From my anthropological vantage, Creed is much more than a boxing film that graphically depicts African American social life. It also portrays the boxing world as an arena of "manly men." It is a world in which men must routinely endure ongoing pain, marshal their inner strength, stretch the limits of their endurance, and display their courage. Ideal boxers are not supposed to express their fear or show their pain.

It's not easy to meet the physical and emotional challenges of the boxing life. By the same token, it's not easy to meet the emotional challenges of being a man in contemporary America. Like boxers, ideal American men are not supposed to openly express their emotions, admit that they need help, or show their fear of life and death. This cultural theme is powerfully expressed during one scene of Creed in which Rocky travels to the cemetery. There, he sits down at the gravestones of his wife and his best friend to read them the news. In Philadelphia, everybody knows Rocky Balboa and yet he is alone. Like many men, Rocky buffers his pain by shutting down his emotions. He is so profoundly shut down that he initially refuses chemotherapy treatment for Non-Hodgkin lymphoma. Upon receiving his diagnosis, Rocky accepts and welcomes his fate, admitting that his life lies in the past. The development of his relationship with Adonis Johnson, however, wakes him up and compels him to reconnect with his life in the here and now.

Many American men are not as lucky as Rocky Balboa. They find themselves living alone--or "going solo," to borrow from the title of Eric Klinenberg's new book. Death, divorce or professional circumstance finds many middle-aged men, for example, alienated from the social mainstream. Some of these men, of course, flourish in these circumstances. But many of them, like Rocky Balboa in the early scenes of Creed, don't know how to cope with loneliness or with chronic emotional or physical pain.

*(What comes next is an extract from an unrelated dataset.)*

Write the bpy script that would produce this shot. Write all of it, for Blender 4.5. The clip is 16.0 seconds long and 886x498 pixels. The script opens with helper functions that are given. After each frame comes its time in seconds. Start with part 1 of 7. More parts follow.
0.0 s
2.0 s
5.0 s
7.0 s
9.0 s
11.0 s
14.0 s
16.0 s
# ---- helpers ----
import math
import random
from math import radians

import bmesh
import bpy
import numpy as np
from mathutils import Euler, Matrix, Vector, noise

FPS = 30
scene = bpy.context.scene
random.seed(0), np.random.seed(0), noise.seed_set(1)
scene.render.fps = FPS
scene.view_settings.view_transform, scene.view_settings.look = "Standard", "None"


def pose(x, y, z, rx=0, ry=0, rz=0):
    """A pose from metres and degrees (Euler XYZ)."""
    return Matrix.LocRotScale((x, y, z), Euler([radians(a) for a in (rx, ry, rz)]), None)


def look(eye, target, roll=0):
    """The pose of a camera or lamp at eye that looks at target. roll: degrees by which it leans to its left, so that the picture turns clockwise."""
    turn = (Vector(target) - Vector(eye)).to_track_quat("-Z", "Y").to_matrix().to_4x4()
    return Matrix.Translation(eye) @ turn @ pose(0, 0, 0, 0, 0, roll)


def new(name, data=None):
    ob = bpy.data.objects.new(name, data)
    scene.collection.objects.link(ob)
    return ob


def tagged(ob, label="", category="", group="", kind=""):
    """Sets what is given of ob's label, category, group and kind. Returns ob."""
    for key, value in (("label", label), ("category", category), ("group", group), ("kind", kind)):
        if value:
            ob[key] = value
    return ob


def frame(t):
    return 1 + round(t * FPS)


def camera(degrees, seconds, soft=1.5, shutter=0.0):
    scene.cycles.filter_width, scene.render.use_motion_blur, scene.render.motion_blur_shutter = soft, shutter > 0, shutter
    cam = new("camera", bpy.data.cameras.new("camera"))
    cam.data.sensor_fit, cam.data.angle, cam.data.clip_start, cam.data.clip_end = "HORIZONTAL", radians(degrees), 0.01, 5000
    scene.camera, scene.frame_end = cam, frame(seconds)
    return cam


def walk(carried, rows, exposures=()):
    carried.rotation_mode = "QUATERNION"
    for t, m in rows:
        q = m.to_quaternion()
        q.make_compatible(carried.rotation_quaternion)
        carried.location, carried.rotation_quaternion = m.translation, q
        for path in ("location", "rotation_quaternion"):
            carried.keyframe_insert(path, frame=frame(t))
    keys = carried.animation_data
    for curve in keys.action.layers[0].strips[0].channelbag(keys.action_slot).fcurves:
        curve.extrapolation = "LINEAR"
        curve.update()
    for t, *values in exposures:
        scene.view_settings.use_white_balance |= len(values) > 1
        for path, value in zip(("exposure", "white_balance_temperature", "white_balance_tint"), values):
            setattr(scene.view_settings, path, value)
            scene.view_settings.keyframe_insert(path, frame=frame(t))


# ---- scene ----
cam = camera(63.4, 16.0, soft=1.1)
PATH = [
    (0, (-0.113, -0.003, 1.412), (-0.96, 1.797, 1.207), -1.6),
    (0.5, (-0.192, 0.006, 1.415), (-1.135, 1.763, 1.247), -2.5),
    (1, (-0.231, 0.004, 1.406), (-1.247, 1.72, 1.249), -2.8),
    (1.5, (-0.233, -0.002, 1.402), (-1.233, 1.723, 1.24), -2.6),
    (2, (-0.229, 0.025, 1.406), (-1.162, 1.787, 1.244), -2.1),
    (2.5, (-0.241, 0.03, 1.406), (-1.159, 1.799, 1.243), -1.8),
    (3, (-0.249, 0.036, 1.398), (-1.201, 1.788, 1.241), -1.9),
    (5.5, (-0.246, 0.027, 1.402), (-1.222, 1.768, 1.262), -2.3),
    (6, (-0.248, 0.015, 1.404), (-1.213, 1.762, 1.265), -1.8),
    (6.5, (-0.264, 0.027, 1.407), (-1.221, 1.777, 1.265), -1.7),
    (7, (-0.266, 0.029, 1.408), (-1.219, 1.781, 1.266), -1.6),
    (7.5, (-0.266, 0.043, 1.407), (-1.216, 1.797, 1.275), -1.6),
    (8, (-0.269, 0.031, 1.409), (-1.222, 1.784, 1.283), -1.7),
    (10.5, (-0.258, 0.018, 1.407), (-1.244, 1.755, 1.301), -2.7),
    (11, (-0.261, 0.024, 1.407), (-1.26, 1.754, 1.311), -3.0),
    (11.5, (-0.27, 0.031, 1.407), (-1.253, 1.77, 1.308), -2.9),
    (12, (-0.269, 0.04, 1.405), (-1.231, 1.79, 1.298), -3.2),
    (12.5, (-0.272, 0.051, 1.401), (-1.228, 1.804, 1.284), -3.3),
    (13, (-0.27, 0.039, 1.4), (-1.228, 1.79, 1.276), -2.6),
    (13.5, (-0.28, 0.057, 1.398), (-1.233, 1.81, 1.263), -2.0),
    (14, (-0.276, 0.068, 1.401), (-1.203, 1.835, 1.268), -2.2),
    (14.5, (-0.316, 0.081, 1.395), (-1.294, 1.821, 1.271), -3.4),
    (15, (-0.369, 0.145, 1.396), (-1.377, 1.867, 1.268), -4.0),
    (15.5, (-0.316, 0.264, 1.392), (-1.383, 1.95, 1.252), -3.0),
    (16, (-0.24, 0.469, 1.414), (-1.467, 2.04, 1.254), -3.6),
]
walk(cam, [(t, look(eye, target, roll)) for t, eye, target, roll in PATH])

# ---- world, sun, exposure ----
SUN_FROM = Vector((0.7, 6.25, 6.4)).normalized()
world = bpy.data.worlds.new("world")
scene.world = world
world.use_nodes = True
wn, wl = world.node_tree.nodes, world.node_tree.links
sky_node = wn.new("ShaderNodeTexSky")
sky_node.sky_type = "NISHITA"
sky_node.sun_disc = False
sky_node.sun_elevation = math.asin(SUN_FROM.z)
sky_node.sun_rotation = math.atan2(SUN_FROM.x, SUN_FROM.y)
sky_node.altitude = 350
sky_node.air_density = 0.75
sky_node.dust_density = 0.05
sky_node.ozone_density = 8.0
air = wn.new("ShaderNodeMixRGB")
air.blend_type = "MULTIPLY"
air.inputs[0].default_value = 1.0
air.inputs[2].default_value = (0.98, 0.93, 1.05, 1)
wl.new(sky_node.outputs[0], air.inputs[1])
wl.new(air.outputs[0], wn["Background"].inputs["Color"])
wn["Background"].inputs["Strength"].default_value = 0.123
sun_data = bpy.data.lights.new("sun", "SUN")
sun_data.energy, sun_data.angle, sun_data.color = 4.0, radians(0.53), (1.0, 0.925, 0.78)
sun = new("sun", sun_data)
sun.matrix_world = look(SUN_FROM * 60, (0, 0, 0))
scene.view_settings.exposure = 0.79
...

In this emotional desert, many adult men often turn to alcohol and drug abuse. Many of them fill an emotional void with food. This explosive cocktail often leads to verbal bombast or worse yet, physical violence. In contemporary America there is no shortage of public verbal bombast. Consider Donald Trump or Ted Cruz: two political boxers for whom bombast has replaced the sober analysis of past and present. Consider the spate of holiday news stories about dysfunction families in which the potential for violence is an everyday reality.

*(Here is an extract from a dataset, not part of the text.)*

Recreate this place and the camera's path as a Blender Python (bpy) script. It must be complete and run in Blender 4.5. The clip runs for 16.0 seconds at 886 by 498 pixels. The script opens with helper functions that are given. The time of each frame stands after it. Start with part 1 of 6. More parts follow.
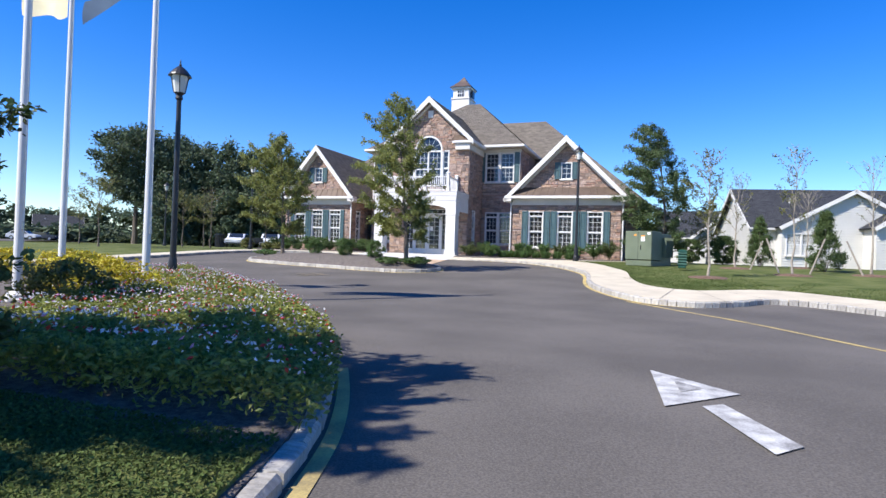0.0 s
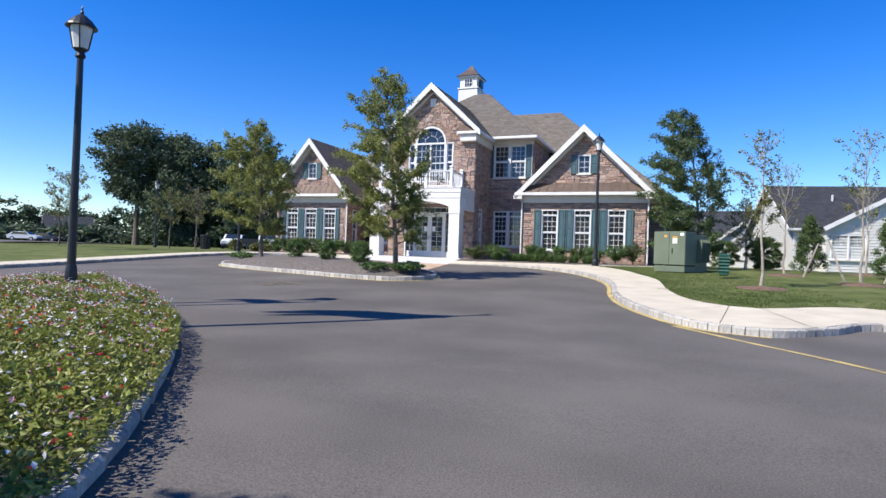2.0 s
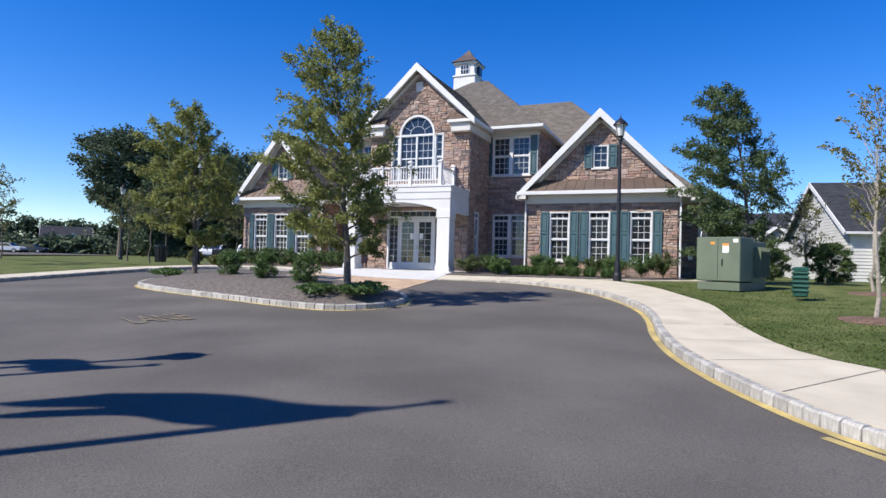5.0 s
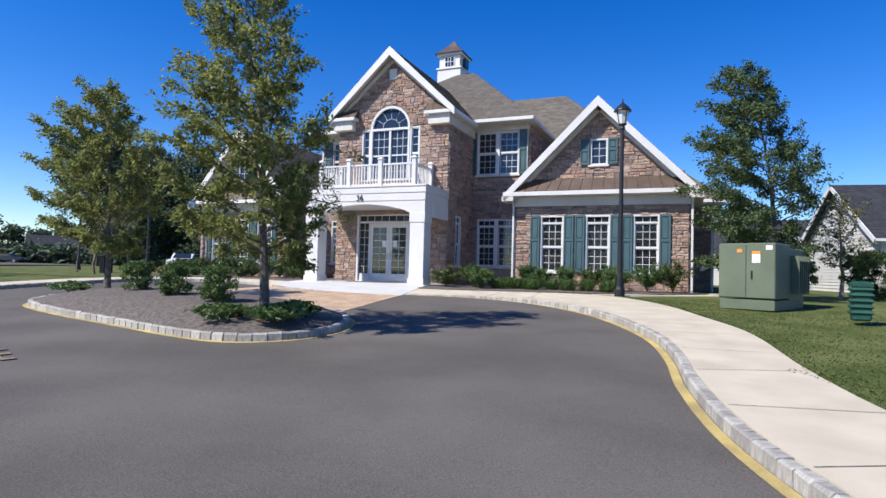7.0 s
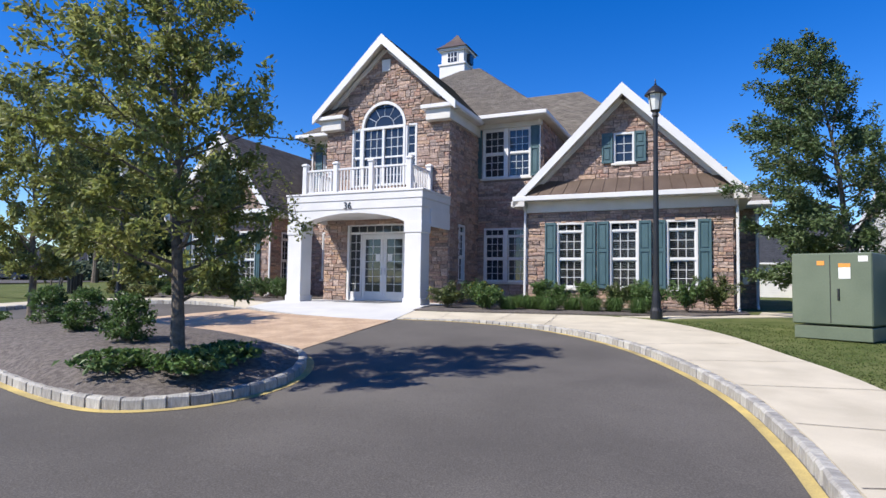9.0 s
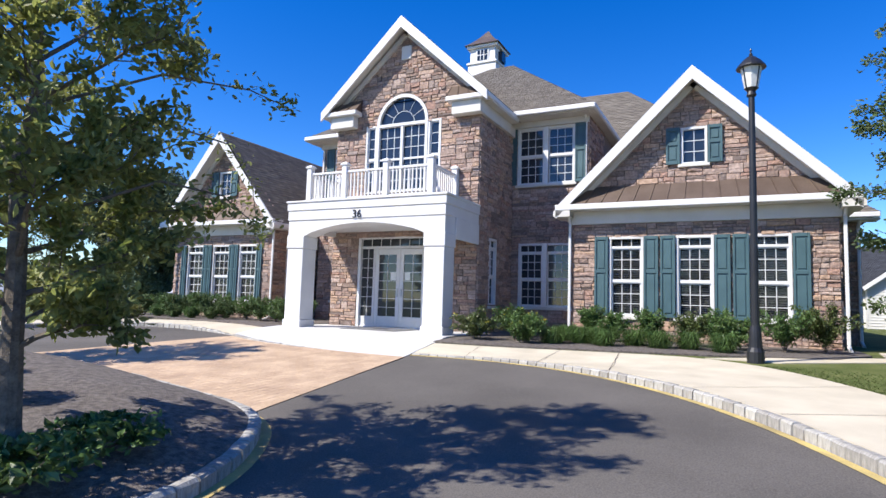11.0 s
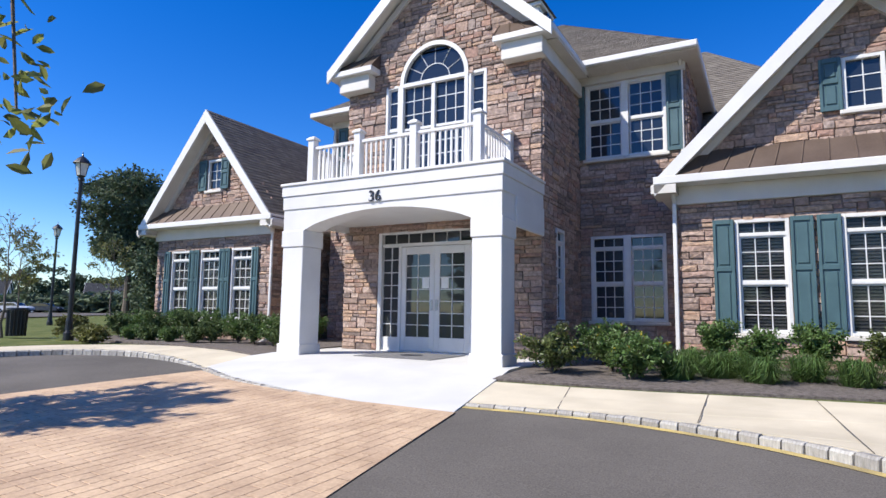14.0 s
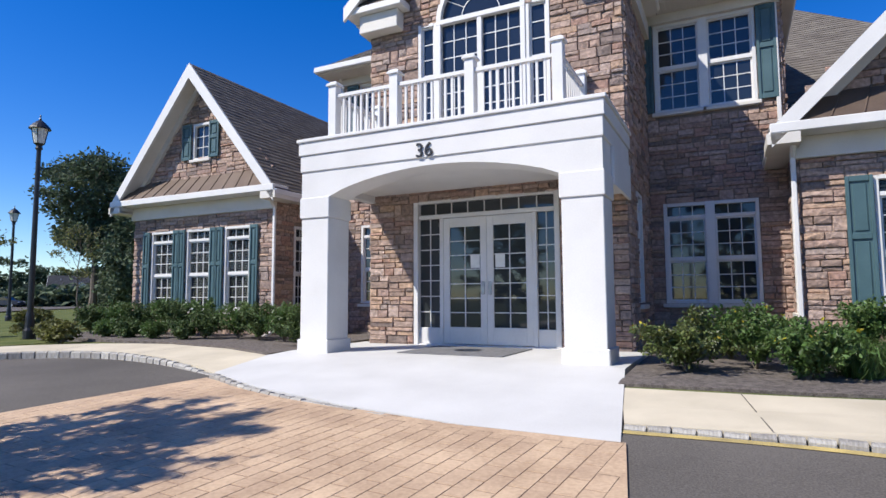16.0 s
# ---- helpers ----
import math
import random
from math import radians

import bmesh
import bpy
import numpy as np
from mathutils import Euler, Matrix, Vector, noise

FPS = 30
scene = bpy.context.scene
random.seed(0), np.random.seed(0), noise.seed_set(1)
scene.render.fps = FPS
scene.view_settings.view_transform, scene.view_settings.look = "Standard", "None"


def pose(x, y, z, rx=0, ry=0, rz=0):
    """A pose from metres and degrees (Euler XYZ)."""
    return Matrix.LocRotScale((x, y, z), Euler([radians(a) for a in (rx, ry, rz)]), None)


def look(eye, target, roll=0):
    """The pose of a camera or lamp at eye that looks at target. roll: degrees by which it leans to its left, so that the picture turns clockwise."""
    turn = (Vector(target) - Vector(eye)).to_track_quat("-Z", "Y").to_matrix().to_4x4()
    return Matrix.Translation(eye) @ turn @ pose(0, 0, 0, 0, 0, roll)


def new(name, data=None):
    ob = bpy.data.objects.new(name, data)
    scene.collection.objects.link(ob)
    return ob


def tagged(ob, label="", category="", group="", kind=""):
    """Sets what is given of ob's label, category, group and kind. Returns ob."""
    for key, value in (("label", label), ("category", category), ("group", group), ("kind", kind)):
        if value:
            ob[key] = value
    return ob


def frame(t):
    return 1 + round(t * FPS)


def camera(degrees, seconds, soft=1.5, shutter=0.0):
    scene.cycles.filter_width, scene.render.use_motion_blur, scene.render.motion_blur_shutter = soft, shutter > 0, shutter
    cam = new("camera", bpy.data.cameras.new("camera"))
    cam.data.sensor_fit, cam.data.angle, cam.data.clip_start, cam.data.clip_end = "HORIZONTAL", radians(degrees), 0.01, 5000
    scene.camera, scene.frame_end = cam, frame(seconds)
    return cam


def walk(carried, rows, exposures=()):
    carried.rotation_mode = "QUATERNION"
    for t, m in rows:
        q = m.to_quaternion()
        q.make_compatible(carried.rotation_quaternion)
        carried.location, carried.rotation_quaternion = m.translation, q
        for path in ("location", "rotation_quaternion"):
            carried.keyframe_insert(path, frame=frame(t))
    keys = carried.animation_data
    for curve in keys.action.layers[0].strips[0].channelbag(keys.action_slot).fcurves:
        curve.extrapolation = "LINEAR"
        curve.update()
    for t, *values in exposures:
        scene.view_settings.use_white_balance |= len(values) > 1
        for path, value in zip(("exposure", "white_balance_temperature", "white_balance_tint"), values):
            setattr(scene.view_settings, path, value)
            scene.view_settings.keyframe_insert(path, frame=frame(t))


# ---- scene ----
cam = camera(74.1, 16.0)
PATH = [
    (0, (14.125, -33.888, 1.119), (13.414, -32.018, 1.136), 2.0),
    (0.5, (13.989, -33.016, 1.106), (13.264, -31.152, 1.124), 1.8),
    (1, (13.844, -32.097, 1.099), (13.115, -30.234, 1.119), 2.0),
    (1.5, (13.607, -31.188, 1.159), (12.868, -29.329, 1.178), 2.3),
    (2, (13.412, -30.376, 1.237), (12.657, -28.524, 1.257), 2.1),
    (2.5, (13.205, -29.457, 1.265), (12.428, -27.614, 1.295), 1.9),
    (3, (12.981, -28.63, 1.331), (12.19, -26.793, 1.362), 1.5),
    (3.5, (12.84, -27.73, 1.365), (12.036, -25.899, 1.392), 1.1),
    (4, (12.611, -26.857, 1.424), (11.812, -25.024, 1.449), 1.3),
    (6.5, (11.942, -22.445, 1.565), (11.166, -20.603, 1.644), 1.7),
    (7, (11.758, -21.591, 1.599), (10.978, -19.751, 1.675), 1.6),
    (7.5, (11.564, -20.805, 1.664), (10.772, -18.97, 1.737), 1.5),
    (8, (11.371, -20.039, 1.732), (10.561, -18.212, 1.81), 1.2),
    (8.5, (11.109, -19.351, 1.799), (10.294, -17.527, 1.89), 1.2),
    (9, (10.895, -18.64, 1.83), (10.078, -16.817, 1.942), 0.9),
    (11.5, (9.049, -14.895, 1.97), (8.13, -13.129, 2.166), 1.7),
    (12, (8.647, -14.213, 1.949), (7.707, -12.461, 2.163), 1.3),
    (12.5, (8.242, -13.52, 2.025), (7.29, -11.775, 2.245), 1.0),
    (13, (7.774, -12.839, 2.053), (6.811, -11.102, 2.285), 0.8),
    (13.5, (7.357, -12.237, 2.068), (6.389, -10.502, 2.296), 0.8),
    (14, (6.817, -11.658, 2.025), (5.855, -9.917, 2.238), 0.8),
    (14.5, (6.245, -11.187, 2.024), (5.296, -9.435, 2.203), 0.6),
    (15, (5.652, -10.768, 2.013), (4.72, -9.006, 2.177), -0.1),
    (15.5, (4.999, -10.506, 1.979), (4.1, -8.728, 2.143), -0.7),
    (16, (4.279, -10.196, 1.985), (3.397, -8.409, 2.153), -0.3),
]
walk(cam, [(t, look(eye, target, roll)) for t, eye, target, roll in PATH],
     exposures=[(0.0, 0.84), (2.5, 0.68), (4.0, 0.58), (7.0, 0.52), (9.0, 0.57), (11.5, 0.82), (13.5, 0.72), (14.5, 0.56), (16.0, 0.46)])

# ---- daylight ----
world = bpy.data.worlds.new("sky")
scene.world = world
world.use_nodes = True
wn = world.node_tree.nodes
sky = wn.new("ShaderNodeTexSky")
sky.sky_type = "NISHITA"
sky.sun_disc = False
sky.sun_elevation = radians(46.4)
sky.sun_rotation = radians(220.5)
sky.altitude = 300
sky.air_density = 1.0
sky.dust_density = 0.1
sky.ozone_density = 5.0
wn["Background"].inputs["Strength"].default_value = 0.085
deep = wn.new("ShaderNodeHueSaturation")
deep.inputs["Saturation"].default_value = 1.36
deep.inputs["Hue"].default_value = 0.516
deep.inputs["Value"].default_value = 1.45
world.node_tree.links.new(sky.outputs[0], deep.inputs["Color"])
world.node_tree.links.new(deep.outputs[0], wn["Background"].inputs["Color"])
sun_data = bpy.data.lights.new("sun", "SUN")
sun_data.energy, sun_data.angle, sun_data.color = 4.6, radians(0.53), (1.0, 0.95, 0.87)
sun = new("sun", sun_data)
sun.matrix_world = look((-64.9, -76.0, 105.0), (0, 0, 0))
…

This ever-developing cultural condition appears to have contributed to rising mortality rates for middle income and lower income American whites. In their widely circulated essay in the September 2015 Proceedings of the National Academy of Sciences (PNAS), Anne Case and Angus Deaton concluded:

This change reversed decades of progress in mortality and was unique to the United States; no other rich country saw a similar turnaround. The midlife mortality reversal was confined to white non-Hispanics; black non-Hispanics and Hispanics at midlife, and those aged 65 and above in every racial and ethnic group, continued to see mortality rates fall. This increase for whites was largely accounted for by increasing death rates from drug and alcohol poisonings, suicide, and chronic liver diseases and cirrhosis... Self-reported declines in health, mental health, and ability to conduct activities of daily living, and increases in chronic pain and
inability to work, as well as clinically measured deteriorations in liver function, all point to growing distress in this population.

But there is always light shimmering on the horizon. Creed does underscore the emotional alienation of being a man in an increasingly dysfunctional society. But it is also a film of hope and dreams, of people confronting their limitations and fears as they step out of the shadows of alienation and illness to engage powerfully with the challenges of contemporary social life.

I do hope my students will see Creed. It conveys a strong message of hope that carries us well into the New Year.